### [REQUEST]
Without including any images, repeat the data exactly.
*** DATASET SECTION
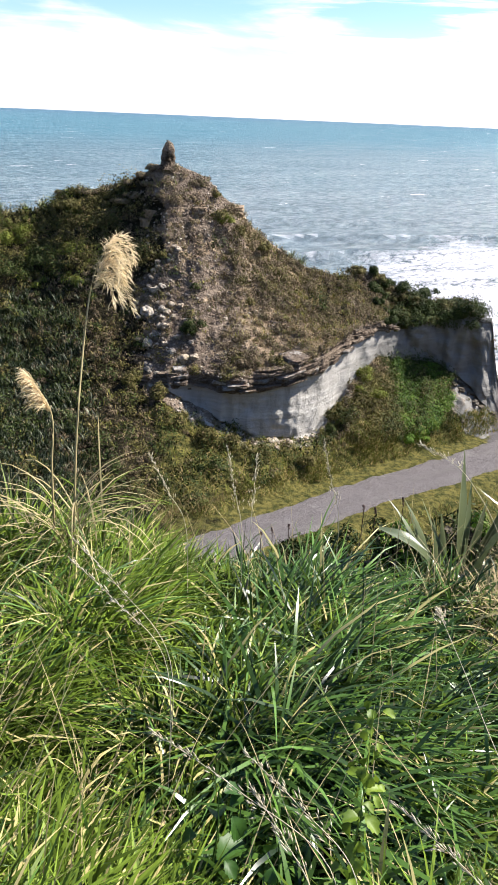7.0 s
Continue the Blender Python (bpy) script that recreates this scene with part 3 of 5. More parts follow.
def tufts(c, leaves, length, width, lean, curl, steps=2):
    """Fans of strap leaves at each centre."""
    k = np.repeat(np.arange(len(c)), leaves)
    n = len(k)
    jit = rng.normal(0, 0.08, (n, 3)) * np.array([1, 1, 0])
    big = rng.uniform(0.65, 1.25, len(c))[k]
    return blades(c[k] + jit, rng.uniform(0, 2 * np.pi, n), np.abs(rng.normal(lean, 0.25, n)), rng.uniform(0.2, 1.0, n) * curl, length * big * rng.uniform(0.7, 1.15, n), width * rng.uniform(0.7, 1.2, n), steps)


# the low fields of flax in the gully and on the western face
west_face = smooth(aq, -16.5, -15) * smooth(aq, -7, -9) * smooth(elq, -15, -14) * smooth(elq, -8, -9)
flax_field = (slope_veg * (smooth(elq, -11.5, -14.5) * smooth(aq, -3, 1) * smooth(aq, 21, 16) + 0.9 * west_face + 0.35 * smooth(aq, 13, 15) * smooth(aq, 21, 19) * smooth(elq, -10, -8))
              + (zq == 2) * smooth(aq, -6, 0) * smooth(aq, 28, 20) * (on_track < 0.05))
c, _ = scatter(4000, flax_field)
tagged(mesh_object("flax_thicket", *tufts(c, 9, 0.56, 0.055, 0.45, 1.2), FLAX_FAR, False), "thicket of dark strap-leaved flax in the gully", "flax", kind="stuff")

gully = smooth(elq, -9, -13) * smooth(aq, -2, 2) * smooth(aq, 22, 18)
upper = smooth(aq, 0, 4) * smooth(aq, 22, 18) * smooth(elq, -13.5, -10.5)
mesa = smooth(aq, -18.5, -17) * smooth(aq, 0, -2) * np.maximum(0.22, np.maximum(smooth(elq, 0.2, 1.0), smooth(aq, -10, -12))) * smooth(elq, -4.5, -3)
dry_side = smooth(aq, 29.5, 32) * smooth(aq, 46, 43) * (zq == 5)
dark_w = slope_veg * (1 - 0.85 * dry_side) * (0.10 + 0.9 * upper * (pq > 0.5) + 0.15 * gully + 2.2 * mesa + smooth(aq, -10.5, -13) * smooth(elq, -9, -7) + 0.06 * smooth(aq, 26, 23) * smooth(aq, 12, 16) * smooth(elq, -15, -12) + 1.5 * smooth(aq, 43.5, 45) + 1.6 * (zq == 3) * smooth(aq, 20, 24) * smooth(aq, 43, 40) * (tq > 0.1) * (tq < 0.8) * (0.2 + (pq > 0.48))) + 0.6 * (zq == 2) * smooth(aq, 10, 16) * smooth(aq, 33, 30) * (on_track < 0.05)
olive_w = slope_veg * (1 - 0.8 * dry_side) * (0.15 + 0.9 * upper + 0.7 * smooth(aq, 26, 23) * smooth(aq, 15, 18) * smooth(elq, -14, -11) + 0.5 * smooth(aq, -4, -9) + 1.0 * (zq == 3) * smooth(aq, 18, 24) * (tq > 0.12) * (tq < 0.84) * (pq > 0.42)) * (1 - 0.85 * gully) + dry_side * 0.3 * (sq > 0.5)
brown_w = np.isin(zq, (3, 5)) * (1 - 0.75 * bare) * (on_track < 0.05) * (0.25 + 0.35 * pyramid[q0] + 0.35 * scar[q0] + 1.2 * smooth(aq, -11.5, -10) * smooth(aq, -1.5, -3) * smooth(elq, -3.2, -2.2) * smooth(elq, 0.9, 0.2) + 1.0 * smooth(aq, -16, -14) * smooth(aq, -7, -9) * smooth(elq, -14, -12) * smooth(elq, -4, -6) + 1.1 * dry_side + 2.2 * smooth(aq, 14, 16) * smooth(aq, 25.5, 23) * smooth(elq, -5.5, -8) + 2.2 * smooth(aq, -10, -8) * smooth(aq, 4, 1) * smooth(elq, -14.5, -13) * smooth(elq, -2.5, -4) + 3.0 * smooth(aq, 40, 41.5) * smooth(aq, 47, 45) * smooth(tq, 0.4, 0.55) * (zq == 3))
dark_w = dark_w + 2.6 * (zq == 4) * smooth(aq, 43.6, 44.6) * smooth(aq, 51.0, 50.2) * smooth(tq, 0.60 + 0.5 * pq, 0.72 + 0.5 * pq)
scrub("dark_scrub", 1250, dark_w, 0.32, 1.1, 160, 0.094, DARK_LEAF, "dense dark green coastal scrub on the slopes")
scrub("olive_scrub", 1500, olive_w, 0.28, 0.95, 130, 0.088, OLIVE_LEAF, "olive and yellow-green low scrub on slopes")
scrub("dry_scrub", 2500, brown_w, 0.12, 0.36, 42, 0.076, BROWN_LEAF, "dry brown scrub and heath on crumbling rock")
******
### [RESULT OF THIS TASK]
7.0 s
Continue the Blender Python (bpy) script that recreates this scene with part 3 of 5. More parts follow.
def tufts(c, leaves, length, width, lean, curl, steps=2):
    """Fans of strap leaves at each centre."""
    k = np.repeat(np.arange(len(c)), leaves)
    n = len(k)
    jit = rng.normal(0, 0.08, (n, 3)) * np.array([1, 1, 0])
    big = rng.uniform(0.65, 1.25, len(c))[k]
    return blades(c[k] + jit, rng.uniform(0, 2 * np.pi, n), np.abs(rng.normal(lean, 0.25, n)), rng.uniform(0.2, 1.0, n) * curl, length * big * rng.uniform(0.7, 1.15, n), width * rng.uniform(0.7, 1.2, n), steps)


# the low fields of flax in the gully and on the western face
west_face = smooth(aq, -16.5, -15) * smooth(aq, -7, -9) * smooth(elq, -15, -14) * smooth(elq, -8, -9)
flax_field = (slope_veg * (smooth(elq, -11.5, -14.5) * smooth(aq, -3, 1) * smooth(aq, 21, 16) + 0.9 * west_face + 0.35 * smooth(aq, 13, 15) * smooth(aq, 21, 19) * smooth(elq, -10, -8))
              + (zq == 2) * smooth(aq, -6, 0) * smooth(aq, 28, 20) * (on_track < 0.05))
c, _ = scatter(4000, flax_field)
tagged(mesh_object("flax_thicket", *tufts(c, 9, 0.56, 0.055, 0.45, 1.2), FLAX_FAR, False), "thicket of dark strap-leaved flax in the gully", "flax", kind="stuff")

gully = smooth(elq, -9, -13) * smooth(aq, -2, 2) * smooth(aq, 22, 18)
upper = smooth(aq, 0, 4) * smooth(aq, 22, 18) * smooth(elq, -13.5, -10.5)
mesa = smooth(aq, -18.5, -17) * smooth(aq, 0, -2) * np.maximum(0.22, np.maximum(smooth(elq, 0.2, 1.0), smooth(aq, -10, -12))) * smooth(elq, -4.5, -3)
dry_side = smooth(aq, 29.5, 32) * smooth(aq, 46, 43) * (zq == 5)
dark_w = slope_veg * (1 - 0.85 * dry_side) * (0.10 + 0.9 * upper * (pq > 0.5) + 0.15 * gully + 2.2 * mesa + smooth(aq, -10.5, -13) * smooth(elq, -9, -7) + 0.06 * smooth(aq, 26, 23) * smooth(aq, 12, 16) * smooth(elq, -15, -12) + 1.5 * smooth(aq, 43.5, 45) + 1.6 * (zq == 3) * smooth(aq, 20, 24) * smooth(aq, 43, 40) * (tq > 0.1) * (tq < 0.8) * (0.2 + (pq > 0.48))) + 0.6 * (zq == 2) * smooth(aq, 10, 16) * smooth(aq, 33, 30) * (on_track < 0.05)
olive_w = slope_veg * (1 - 0.8 * dry_side) * (0.15 + 0.9 * upper + 0.7 * smooth(aq, 26, 23) * smooth(aq, 15, 18) * smooth(elq, -14, -11) + 0.5 * smooth(aq, -4, -9) + 1.0 * (zq == 3) * smooth(aq, 18, 24) * (tq > 0.12) * (tq < 0.84) * (pq > 0.42)) * (1 - 0.85 * gully) + dry_side * 0.3 * (sq > 0.5)
brown_w = np.isin(zq, (3, 5)) * (1 - 0.75 * bare) * (on_track < 0.05) * (0.25 + 0.35 * pyramid[q0] + 0.35 * scar[q0] + 1.2 * smooth(aq, -11.5, -10) * smooth(aq, -1.5, -3) * smooth(elq, -3.2, -2.2) * smooth(elq, 0.9, 0.2) + 1.0 * smooth(aq, -16, -14) * smooth(aq, -7, -9) * smooth(elq, -14, -12) * smooth(elq, -4, -6) + 1.1 * dry_side + 2.2 * smooth(aq, 14, 16) * smooth(aq, 25.5, 23) * smooth(elq, -5.5, -8) + 2.2 * smooth(aq, -10, -8) * smooth(aq, 4, 1) * smooth(elq, -14.5, -13) * smooth(elq, -2.5, -4) + 3.0 * smooth(aq, 40, 41.5) * smooth(aq, 47, 45) * smooth(tq, 0.4, 0.55) * (zq == 3))
dark_w = dark_w + 2.6 * (zq == 4) * smooth(aq, 43.6, 44.6) * smooth(aq, 51.0, 50.2) * smooth(tq, 0.60 + 0.5 * pq, 0.72 + 0.5 * pq)
scrub("dark_scrub", 1250, dark_w, 0.32, 1.1, 160, 0.094, DARK_LEAF, "dense dark green coastal scrub on the slopes")
scrub("olive_scrub", 1500, olive_w, 0.28, 0.95, 130, 0.088, OLIVE_LEAF, "olive and yellow-green low scrub on slopes")
scrub("dry_scrub", 2500, brown_w, 0.12, 0.36, 42, 0.076, BROWN_LEAF, "dry brown scrub and heath on crumbling rock")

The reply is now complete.